Continued from above
This fact, however, must remind us of the mistake we should make were we to regard the vagaries of a patriarch like Michael Cærularius as the adequate cause of so persistent and far-reaching an effect. Undoubtedly, he had with him in his secession, if not the whole population of his patriarchate, at all events a party strong and influential enough to compel the submission of the rest. This party was the one to which we have referred as formed and consolidated by Photius. In a less pronounced form it is traceable back to the secular struggle between the Greek and Latin races for universal dominion; and since the time of Photius its antipathies had been further stimulated by the growth of Western kingdoms hostile to the empire and by the amicable relations in which their rulers stood to the Roman bishops. This then was the main cause of the separation which has endured so long, and still endures, but to estimate it at its full strength we must take into account the accompanying negative cause. For, though Photius in one of his letters claimed for his see that it was “the centre and support of the truth”, and though his followers would have us seek our standard of doctrinal purity exclusively in the prescriptions of the first seven oecumenical councils, St. Leo IX, in his letter to Cærularius enumerated nineteen of the latter’s predecessors as having fallen under the condemnation of these seven councils, while Duchesne (Eglises séparés, p. 164) calculates that in the interval of 464 years which separates the accession of Constantine the Great from the celebration of the Seventh Council (787), Constantinople and its ecclesiastical dependencies had been in schism for 203 years. This means that the sense of unity, so strong in the West, had in the East, owing to the perversity of emperors and patriarchs, no fair chance of striking deep roots among the people, and so could seldom offer effectual resistance to the forces making for schism.
Part 2 of 3
 
Continued from above.

From Britannica
In 1054, when Pope Leo sent three legates to Constantinople to negotiate an alliance with the Byzantine Empire, Cerularius again obstructed Constantine’s and Leo’s efforts by refusing to meet with the legates. In the midst of these negotiations, however, Pope Leo died, and one of his legates, the French cardinal Humbert of Silva Candida, took advantage of the papal vacancy to retaliate against Cerularius. On July 16, 1054, Humbert entered Constantinople’s cathedral, Hagia Sophia, and excommunicated Cerularius and his clergy. In response, Cerularius convened a Holy Synod and excommunicated all the legates. Constantine’s efforts to effect a reconciliation failed, and the schism between Rome and Constantinople was final.

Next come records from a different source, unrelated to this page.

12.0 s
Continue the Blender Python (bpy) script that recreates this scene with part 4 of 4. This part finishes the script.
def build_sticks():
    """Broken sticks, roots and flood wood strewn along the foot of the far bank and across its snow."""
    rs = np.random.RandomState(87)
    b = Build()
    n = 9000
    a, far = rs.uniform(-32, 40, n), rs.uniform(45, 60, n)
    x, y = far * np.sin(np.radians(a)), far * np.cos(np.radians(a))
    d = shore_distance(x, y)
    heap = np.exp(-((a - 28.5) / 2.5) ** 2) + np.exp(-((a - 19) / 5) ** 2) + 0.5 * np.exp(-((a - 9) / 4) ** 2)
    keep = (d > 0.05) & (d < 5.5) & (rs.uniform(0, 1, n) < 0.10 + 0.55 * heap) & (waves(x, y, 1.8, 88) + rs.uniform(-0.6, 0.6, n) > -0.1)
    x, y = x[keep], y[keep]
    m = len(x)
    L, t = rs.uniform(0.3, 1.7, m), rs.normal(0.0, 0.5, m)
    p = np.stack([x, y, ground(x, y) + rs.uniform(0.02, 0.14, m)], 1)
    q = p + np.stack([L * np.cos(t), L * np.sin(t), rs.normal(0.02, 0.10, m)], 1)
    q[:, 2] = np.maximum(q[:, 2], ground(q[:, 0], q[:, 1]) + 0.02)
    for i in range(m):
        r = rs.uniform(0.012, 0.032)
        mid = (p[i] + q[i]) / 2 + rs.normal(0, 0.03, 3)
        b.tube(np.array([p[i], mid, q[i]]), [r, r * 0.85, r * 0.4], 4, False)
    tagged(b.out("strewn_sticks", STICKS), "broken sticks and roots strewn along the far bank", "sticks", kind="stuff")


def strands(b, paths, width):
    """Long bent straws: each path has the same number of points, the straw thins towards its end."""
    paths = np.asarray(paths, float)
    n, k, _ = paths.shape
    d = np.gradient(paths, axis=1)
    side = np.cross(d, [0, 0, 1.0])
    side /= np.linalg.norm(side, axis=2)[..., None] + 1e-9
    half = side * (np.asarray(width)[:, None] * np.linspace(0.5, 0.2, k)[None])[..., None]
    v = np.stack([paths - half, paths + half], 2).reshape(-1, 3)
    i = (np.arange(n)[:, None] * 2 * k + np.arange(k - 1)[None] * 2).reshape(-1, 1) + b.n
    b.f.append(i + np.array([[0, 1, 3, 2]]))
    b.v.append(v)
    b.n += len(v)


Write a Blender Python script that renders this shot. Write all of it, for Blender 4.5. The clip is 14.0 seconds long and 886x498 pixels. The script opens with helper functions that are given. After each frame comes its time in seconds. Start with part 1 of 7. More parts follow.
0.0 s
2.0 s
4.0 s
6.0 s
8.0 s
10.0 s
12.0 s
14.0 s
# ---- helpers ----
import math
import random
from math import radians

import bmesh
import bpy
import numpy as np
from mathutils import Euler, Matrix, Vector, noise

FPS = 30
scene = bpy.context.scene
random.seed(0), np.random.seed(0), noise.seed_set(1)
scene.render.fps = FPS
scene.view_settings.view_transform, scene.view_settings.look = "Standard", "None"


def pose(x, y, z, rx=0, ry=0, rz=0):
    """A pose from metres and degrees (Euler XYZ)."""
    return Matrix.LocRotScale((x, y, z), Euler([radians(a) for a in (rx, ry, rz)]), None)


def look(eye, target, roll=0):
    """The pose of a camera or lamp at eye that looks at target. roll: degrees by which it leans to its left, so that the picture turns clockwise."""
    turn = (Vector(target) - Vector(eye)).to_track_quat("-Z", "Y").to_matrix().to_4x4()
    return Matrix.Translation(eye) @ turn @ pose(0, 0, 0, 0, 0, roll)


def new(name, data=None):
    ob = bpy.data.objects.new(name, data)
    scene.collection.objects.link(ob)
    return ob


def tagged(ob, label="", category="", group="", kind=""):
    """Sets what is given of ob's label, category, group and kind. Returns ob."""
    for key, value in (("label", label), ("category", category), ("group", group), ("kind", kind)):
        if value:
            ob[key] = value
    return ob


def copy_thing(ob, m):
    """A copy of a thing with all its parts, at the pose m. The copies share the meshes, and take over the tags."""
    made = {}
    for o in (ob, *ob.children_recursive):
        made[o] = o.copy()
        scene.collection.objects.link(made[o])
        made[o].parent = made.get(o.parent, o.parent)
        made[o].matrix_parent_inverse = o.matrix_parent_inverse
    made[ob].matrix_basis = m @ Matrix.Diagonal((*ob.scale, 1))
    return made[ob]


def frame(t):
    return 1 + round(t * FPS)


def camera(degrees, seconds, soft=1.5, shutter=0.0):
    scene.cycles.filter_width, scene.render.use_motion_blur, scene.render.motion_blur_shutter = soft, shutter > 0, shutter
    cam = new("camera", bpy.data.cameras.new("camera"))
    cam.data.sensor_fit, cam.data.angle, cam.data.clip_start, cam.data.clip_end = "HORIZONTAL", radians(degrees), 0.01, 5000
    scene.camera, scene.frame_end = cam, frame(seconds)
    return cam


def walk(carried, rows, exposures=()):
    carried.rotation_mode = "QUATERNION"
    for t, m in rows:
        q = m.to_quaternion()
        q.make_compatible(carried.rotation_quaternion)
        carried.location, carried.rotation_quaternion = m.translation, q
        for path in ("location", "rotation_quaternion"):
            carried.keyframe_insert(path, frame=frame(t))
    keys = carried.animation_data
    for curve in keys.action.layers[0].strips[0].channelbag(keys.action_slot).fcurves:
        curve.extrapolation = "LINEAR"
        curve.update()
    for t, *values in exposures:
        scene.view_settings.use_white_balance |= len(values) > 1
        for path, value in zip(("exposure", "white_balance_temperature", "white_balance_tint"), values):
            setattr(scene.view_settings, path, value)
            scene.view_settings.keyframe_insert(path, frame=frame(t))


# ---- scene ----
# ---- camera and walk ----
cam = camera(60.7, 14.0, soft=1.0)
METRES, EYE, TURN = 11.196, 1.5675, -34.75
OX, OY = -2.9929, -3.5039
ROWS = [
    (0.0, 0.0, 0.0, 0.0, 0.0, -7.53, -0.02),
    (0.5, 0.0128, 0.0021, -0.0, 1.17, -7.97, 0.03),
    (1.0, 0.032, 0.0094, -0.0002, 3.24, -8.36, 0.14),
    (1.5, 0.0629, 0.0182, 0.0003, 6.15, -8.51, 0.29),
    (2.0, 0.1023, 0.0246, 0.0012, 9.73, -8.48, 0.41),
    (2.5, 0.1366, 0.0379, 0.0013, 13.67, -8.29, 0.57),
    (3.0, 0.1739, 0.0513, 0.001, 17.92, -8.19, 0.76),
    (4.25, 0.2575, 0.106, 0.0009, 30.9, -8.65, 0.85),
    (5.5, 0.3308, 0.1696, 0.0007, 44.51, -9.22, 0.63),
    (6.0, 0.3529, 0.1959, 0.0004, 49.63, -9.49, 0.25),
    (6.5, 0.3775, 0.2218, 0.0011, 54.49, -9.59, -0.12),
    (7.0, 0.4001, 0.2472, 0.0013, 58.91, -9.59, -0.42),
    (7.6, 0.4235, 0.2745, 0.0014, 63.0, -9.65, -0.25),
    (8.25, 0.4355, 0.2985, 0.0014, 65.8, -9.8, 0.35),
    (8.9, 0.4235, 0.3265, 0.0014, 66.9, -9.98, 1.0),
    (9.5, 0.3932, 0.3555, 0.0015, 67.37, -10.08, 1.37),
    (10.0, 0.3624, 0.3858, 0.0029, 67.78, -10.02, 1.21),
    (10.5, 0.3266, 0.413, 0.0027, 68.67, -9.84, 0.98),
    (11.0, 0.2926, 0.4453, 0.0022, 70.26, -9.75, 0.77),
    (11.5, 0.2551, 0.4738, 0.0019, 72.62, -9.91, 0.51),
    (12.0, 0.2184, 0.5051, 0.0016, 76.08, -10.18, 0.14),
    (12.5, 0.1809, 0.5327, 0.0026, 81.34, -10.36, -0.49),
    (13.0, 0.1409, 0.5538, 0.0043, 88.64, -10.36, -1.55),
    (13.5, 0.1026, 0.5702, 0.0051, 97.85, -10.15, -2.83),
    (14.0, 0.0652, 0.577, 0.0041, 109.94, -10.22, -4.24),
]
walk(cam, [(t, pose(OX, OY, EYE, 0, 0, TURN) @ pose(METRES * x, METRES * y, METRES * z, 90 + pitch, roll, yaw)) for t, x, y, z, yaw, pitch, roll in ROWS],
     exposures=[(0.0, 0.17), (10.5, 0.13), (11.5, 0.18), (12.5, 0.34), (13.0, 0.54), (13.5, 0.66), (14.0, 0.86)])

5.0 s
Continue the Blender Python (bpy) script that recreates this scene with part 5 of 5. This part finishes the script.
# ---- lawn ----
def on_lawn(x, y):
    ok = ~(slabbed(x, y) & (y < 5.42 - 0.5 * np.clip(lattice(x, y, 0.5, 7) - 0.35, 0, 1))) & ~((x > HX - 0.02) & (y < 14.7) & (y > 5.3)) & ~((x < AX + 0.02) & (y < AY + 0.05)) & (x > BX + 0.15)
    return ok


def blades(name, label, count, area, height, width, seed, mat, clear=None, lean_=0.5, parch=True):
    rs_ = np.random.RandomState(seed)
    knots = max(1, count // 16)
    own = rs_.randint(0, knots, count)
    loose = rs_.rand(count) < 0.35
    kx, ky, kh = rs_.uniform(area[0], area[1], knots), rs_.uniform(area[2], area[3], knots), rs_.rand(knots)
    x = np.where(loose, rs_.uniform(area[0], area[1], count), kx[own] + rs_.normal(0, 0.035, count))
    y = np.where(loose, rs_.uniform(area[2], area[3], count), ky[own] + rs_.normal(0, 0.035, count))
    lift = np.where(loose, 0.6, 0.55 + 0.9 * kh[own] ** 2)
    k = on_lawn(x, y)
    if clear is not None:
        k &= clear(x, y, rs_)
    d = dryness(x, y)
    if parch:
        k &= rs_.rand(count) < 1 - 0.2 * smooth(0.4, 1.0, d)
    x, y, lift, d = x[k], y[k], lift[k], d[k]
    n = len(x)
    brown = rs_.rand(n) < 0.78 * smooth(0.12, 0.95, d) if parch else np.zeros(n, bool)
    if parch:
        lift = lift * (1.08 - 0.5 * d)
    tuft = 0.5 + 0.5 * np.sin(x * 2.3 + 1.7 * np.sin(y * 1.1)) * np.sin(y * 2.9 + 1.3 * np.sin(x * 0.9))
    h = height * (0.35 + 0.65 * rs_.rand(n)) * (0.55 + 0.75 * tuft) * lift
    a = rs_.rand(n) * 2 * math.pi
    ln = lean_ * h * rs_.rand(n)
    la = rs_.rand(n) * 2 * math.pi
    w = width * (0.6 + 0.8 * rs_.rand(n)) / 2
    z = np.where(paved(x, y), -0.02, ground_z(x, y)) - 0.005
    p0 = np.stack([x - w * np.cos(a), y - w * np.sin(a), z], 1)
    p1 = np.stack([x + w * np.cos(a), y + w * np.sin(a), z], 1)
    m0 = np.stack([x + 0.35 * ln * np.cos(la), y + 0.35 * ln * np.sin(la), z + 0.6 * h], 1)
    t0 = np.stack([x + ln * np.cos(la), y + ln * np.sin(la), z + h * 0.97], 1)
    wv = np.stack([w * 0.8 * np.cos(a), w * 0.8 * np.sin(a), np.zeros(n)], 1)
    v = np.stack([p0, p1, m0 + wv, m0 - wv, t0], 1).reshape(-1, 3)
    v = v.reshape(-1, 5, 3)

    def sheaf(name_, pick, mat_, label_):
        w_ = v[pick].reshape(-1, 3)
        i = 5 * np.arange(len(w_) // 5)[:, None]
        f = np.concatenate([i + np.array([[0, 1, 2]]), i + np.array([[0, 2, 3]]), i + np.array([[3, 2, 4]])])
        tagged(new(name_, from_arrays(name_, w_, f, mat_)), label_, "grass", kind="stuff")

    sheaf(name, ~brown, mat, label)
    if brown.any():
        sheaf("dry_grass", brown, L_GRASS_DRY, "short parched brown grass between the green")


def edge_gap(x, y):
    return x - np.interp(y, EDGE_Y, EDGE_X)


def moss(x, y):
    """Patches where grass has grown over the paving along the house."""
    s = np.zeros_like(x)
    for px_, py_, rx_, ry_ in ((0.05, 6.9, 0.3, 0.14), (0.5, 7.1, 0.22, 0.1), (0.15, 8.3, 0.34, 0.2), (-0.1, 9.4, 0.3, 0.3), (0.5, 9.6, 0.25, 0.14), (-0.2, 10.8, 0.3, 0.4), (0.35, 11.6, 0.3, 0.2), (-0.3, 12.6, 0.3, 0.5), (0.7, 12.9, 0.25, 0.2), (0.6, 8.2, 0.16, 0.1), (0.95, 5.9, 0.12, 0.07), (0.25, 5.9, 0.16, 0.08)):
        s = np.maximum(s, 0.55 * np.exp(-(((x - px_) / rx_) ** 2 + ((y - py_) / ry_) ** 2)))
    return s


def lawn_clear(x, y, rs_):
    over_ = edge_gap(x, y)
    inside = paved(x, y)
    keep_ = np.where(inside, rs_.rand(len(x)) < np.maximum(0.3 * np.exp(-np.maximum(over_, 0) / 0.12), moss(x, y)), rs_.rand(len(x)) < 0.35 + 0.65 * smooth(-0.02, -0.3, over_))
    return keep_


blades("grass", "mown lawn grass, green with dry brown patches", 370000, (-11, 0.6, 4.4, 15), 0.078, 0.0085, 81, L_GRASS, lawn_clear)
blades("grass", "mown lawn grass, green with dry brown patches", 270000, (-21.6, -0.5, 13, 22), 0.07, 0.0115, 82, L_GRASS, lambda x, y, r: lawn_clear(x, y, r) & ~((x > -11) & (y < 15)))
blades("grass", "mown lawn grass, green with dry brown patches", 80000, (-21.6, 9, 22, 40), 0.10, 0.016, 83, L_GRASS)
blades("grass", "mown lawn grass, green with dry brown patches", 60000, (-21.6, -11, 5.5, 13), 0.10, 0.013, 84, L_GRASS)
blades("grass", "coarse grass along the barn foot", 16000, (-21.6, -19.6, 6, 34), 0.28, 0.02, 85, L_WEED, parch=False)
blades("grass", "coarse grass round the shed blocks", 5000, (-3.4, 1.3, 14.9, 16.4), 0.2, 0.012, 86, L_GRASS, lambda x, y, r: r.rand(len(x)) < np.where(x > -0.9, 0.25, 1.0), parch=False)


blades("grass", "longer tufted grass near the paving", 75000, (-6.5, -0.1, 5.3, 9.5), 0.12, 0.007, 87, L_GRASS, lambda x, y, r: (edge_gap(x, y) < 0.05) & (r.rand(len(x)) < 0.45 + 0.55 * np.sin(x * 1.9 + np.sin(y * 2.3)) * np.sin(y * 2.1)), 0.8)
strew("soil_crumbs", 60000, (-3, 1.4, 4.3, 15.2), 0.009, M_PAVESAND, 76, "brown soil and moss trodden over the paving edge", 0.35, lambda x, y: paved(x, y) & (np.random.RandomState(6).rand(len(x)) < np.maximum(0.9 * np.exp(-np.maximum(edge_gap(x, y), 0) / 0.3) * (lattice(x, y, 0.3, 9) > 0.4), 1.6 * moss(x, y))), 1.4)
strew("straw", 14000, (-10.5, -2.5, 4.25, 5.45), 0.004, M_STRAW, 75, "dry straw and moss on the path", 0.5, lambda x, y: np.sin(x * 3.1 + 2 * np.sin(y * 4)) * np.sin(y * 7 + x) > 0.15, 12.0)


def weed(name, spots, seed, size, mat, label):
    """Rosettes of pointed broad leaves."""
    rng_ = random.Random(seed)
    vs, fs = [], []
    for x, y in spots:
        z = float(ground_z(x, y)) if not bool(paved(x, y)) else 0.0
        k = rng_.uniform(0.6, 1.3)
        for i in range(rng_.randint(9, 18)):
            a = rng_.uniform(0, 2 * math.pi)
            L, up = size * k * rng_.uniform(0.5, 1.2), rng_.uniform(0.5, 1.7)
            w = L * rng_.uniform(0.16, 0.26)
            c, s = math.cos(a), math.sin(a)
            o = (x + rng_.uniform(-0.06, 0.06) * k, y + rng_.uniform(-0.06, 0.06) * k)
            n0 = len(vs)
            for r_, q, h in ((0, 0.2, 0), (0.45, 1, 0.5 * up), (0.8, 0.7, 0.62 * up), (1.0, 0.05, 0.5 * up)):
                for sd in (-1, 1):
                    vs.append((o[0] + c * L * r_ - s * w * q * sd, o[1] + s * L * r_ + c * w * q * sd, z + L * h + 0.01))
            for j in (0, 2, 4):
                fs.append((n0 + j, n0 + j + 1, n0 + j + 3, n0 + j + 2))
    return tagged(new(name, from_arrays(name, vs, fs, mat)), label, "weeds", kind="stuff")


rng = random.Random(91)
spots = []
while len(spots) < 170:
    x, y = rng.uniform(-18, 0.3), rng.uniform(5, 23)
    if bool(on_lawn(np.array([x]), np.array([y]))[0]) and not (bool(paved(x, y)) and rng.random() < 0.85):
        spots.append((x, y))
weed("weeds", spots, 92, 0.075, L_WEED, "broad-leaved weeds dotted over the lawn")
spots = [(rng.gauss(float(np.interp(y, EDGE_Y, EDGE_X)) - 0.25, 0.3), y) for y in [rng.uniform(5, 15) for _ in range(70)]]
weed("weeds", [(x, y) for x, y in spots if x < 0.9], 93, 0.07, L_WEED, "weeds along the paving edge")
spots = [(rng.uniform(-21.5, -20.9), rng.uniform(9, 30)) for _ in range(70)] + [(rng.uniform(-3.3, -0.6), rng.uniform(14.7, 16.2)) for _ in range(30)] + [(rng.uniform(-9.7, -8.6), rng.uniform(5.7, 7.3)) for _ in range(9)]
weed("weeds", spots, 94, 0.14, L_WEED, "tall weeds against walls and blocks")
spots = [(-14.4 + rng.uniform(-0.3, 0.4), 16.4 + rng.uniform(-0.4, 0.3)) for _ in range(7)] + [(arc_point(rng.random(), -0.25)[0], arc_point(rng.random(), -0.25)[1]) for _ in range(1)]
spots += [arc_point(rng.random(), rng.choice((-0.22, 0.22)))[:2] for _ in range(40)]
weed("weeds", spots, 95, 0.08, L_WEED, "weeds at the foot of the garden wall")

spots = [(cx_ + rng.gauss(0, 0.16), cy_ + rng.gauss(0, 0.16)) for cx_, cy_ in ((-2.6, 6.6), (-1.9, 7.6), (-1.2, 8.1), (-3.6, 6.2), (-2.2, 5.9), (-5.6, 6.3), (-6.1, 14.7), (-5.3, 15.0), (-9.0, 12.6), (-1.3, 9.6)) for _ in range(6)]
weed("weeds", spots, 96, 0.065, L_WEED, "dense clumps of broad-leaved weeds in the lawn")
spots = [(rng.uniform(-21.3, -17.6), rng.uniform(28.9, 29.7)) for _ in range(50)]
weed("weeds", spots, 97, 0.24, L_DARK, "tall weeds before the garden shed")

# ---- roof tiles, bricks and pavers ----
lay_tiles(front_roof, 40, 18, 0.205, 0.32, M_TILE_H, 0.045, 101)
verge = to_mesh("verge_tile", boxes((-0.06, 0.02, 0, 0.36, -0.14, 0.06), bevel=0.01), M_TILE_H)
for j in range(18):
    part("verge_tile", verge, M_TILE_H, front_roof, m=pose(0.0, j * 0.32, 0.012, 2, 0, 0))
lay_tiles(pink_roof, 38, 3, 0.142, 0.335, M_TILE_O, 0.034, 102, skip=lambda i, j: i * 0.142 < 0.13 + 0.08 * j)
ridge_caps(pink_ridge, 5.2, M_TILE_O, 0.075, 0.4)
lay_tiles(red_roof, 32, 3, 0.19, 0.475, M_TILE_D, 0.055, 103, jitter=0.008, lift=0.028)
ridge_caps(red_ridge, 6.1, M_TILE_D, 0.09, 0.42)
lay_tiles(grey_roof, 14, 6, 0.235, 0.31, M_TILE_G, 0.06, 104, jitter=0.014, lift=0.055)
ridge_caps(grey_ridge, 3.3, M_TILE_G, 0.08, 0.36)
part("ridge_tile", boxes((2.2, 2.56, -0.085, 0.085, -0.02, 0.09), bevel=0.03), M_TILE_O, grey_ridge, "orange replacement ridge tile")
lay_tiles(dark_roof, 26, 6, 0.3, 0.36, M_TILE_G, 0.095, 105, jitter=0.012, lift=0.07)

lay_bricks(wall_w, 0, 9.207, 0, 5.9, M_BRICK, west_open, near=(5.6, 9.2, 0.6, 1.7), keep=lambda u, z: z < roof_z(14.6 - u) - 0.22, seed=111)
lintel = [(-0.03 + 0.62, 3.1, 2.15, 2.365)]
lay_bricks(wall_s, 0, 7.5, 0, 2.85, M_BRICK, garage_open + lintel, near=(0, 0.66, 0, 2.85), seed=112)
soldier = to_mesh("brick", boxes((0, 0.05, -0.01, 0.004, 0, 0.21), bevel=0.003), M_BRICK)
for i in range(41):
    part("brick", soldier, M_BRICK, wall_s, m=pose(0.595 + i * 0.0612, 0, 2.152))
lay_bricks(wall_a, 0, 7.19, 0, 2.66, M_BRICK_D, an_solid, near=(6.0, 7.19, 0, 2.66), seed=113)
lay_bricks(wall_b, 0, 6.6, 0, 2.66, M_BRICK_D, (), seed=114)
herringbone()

Cerularius continued to flex his political muscles, ultimately constraining Constantine to support the schism. He had less control, however, over Constantine’s successor, Emperor Isaac I Comnenus, who dethroned Cerularius in 1058 and drove him into exile. Cerularius died soon thereafter.
I am not a historian but an investigator.

There’s always at least 2 sides to a story. And the truth is to be found mostly somewhere in between.